Люди — творцы земных законов — угадывают закон небесный и пытаются воплотить его на земле. То есть они угадывают мысли Бога, бывшие еще до создания людей. План Цицерона, таким образом, необыкновенно красив. В реальных земных законах римской Республики он хочет разглядеть очертания того великого небесного закона. В этом смысл диалога. Однако сразу возникает вопрос: почему люди оказываются способными проникнуть в замысел Бога? Разве они, как мы знаем из «Государства», не затеряны на маленьком шаре во вселенной, на котором занимают только точку? Это верно. Но дело в том, что «человеческий род… был наделен божественным даром — душой… Поэтому мы по справедливости можем говорить о своем родстве с небожителями или о своем божественном происхождении». Таким образом, этот дар — душа — делает людей и богов существами одной природы, поэтому-то люди, эти слабые и бренные создания, могут проникнуть в замыслы самого Юпитера, поэтому они смотрят на небо с нежностью как на «прежнюю свою обитель». Более того. «Весь мир, — говорит Цицерон, — следует рассматривать как гражданскую общину богов и людей» (I, 21–23). Поэтому, когда человек проникнется мыслью о Боге, когда он увидит красоту мира — небо, землю и море, — когда осознает, что Божество правит всем этим великолепием, он поймет, что он «не гражданин какого-то одного огороженного стенами местечка, а всего мира, как бы единого града» (I, 61).
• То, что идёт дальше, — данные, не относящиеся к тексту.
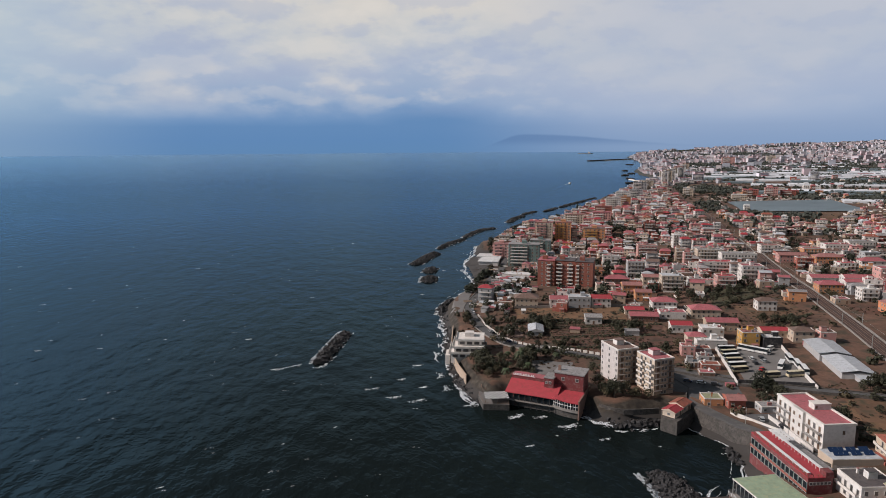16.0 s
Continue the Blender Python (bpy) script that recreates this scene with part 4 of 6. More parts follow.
    for a, b, c, e, z0 in ((-4.2, 3.7, -2.2, 4.8, 6.4), (3.2, 8.9, -3.0, 4.8, 5.6)):
        f = Form()
        f.solid([(a, c, z0), (b, c, z0), (b, e, z0 + 0.7), (a, e, z0 + 0.7)], [(a, c, z0 + 0.25), (b, c, z0 + 0.25), (b, e, z0 + 0.95), (a, e, z0 + 0.95)])
        part("roof", f, M["roof_bright" if a < 0 else "roof_terracotta"], ob, "sloping red roof")
    f = Form()
    f.box(-2.6, 1.6, -6.6, -4.0, -1.5, 2.2, 0)
    f.solid([(-2.9, -6.9, 2.1), (1.9, -6.9, 2.1), (1.9, -4.0, 2.9), (-2.9, -4.0, 2.9)], [(-2.9, -6.9, 2.3), (1.9, -6.9, 2.3), (1.9, -4.0, 3.1), (-2.9, -4.0, 3.1)], 1)
    part("porch", f, (M["blue"], M["roof_bright"]), ob, "porch with a red roof")
    part("railing", rail_form([(-8.6, 4.5, 3.6), (-8.6, -4.1, 3.6), (8.6, -4.1, 3.6)], 0.9), M["metal_white"], ob)
    f = Form()
    f.box(-9.4, -8.5, -4.0, 4.4, -1.5, 3.4)
    part("stair", f, M["orange"], ob, "orange outside stair")
    for x in (-6.5, -4.2, 3.4, 6.6):
        part("window", window_mesh(1.1, 1.3, "shut"), None, ob, m=on_face("s", 17, 8, x, 1.0))
    for x in (-2.2, 1.2):
        part("window", window_mesh(1.3, 1.5, "cross"), None, ob, m=on_face("s", 17, 3.6, x, 4.3))
    part("window", window_mesh(3.0, 1.3, "cross"), None, ob, m=on_face("s", 17, 5.2, 5.9, 4.0))
    TAKEN.append((197, 240, 10))
    # the red-roofed shed at the greenhouses
    shed = thing("shed", pose(182.4, 218.0, gz(182.4, 218.0), 0, 0, -13), "open shed with a bright red sheet roof", "shed")
    f = Form()
    f.solid([(-4.8, -3.5, 2.9), (4.8, -3.5, 2.9), (4.8, 3.5, 3.5), (-4.8, 3.5, 3.5)], [(-4.8, -3.5, 3.05), (4.8, -3.5, 3.05), (4.8, 3.5, 3.65), (-4.8, 3.5, 3.65)])
    part("roof", f, M["roof_bright"], shed)
    f = Form()
    f.box(-4.4, 4.4, -3.0, 3.1, -0.8, 2.9)
    part("wall", f, M["brown"], shed)
    TAKEN.append((182, 218, 6))
    # orange house by the railway
    house(275, 324, 15, 9, 5.0, -8, "salmon", "salmon", "flat", group=g, label="low bright orange house with a salmon flat roof", gap=3.4, chimney=False, wing=(5.0, 6.0, 3.6))
    house(262, 324, 9, 6, 4.4, -8, "grey", "grey", "flat", group=g, label="unfinished grey block house with a flat roof", name="outbuilding", category="outbuilding")
    TAKEN.extend([(275, 324, 10), (262, 324, 6)])


def make_greenhouses():
    """Plastic tunnels side by side south of the red shed."""
    rng = random.Random(3)
    for i in range(11):
        cx, cy = 214.5 - 0.4 * i + 7.0 * 0.225 * -1 * 0, 208.5 - i * 7.2
        x0 = 178 - i * 0.9 + 3.0
        base = gz(205, cy) - 0.1
        ob = thing("greenhouse", pose(x0 + 32, cy - 2.5, base, 0, 0, -12.5), "low greenhouse tunnel of dull plastic sheet", "greenhouse", "greenhouse tunnels")
        for k in range(4):
            f = Form()
            a, b = -32 + k * 16, -32 + (k + 1) * 16 - 0.15
            arc = [(-3.45, 1.7), (-2.6, 2.05), (-1.2, 2.28), (0, 2.35), (1.2, 2.28), (2.6, 2.05), (3.45, 1.7)]
            f.solid([(a, y, z - 0.08) for y, z in arc] + [(a, 3.45, -0.6), (a, -3.45, -0.6)], [(b, y, z - 0.08) for y, z in arc] + [(b, 3.45, -0.6), (b, -3.45, -0.6)])
            part("sheet", f, M["plastic"], ob)
        f = Form()
        f.box(-32, 32, -3.75, -3.35, 1.7, 1.85)
        part("gutter", f, M["metal_white"], ob, "pale gutter between tunnels")
        TAKEN.append((x0 + 30, cy, 12))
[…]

В соответствии с этим прекрасным учением Цицерон провозглашает, что все народы равны по природе. Ведь все человечество наделено разумом. Конечно, люди отличаются друг от друга образованием, которое этот разум совершенствует. Но способности к учению одинаковы у всех народов. «В каждом народе найдется человек, который под руководством природы сможет достичь доблести». У людей в разных странах одинаковы страсти, радости и страхи. Одинаковы слабости и недостатки. «И те, кто поклоняется собаке или кошке, не более суеверны, чем другие» (I, 30–32). «Какой народ не ценит приветливости, благожелательности, сердечной доброты и способности помнить о сделанном тебе добре? Какой народ не презирает, не ненавидит надменных, злых, жестоких, неблагодарных людей?» (I, 32). Поэтому «все люди связаны между собой снисходительностью и доброжелательностью друг к другу» (1, 35).
Цицерон высказывает и более удивительный взгляд. По его мнению, все люди по природе добры, прекрасны и склонны любить друг друга (I, 43). Поэтому жить по закону природы — значит любить добро. «Жить в согласии с природой — высшее благо; это значит наслаждаться скромной и добродетельной жизнью… Природа хочет, чтобы мы жили как бы по закону доблести» (I, 56). Такая жизнь и есть самая счастливая и блаженная. «Ведь если дух познает доблесть и исполнится ею, если он откажется от своего рабства и потворства телу, подавит в себе страсть к наслаждению… отрешится от всякого страха перед смертью и страданием, будет жить со своими ближними в союзе, полном любви, будет смотреть на своих ближних как на соединенных природой» и «исповедовать чистую религию», то можно ли представить себе жизнь блаженнее (I, 60).
Цицерон выступает против дорогих обрядов. Ведь люди равны, а если обряды дорогие, богач всегда будет иметь преимущества перед бедняком. «Мы ведь хотим, чтобы бедность имела равные права с богатством даже среди людей. Неужели мы закроем ей вход к богам, сделав священнодействия дорогими?» (II, 25).
Он объясняет, как люди, по его мнению, должны обращаться к богам. Существовало древнее религиозное предписание — к богам обращайся чистым. Многие думали, что имелись в виду ритуальные омовения. Но Цицерон против этого решительно возражает. Тут речь идет о чистоте помыслов, говорит он. Ведь дух, а не тело главенствует. Отмыть тело может вода, но «духовное падение не может исчезнуть с течением времени и не может быть смыто никакими реками» (II, 24). Слова, так живо напоминающие современному читателю речи леди Макбет: «Неужели больше никогда я не отмою этих рук дочиста?.. Никакие ароматы Аравии не отобьют этого запаха у этой маленькой ручки!»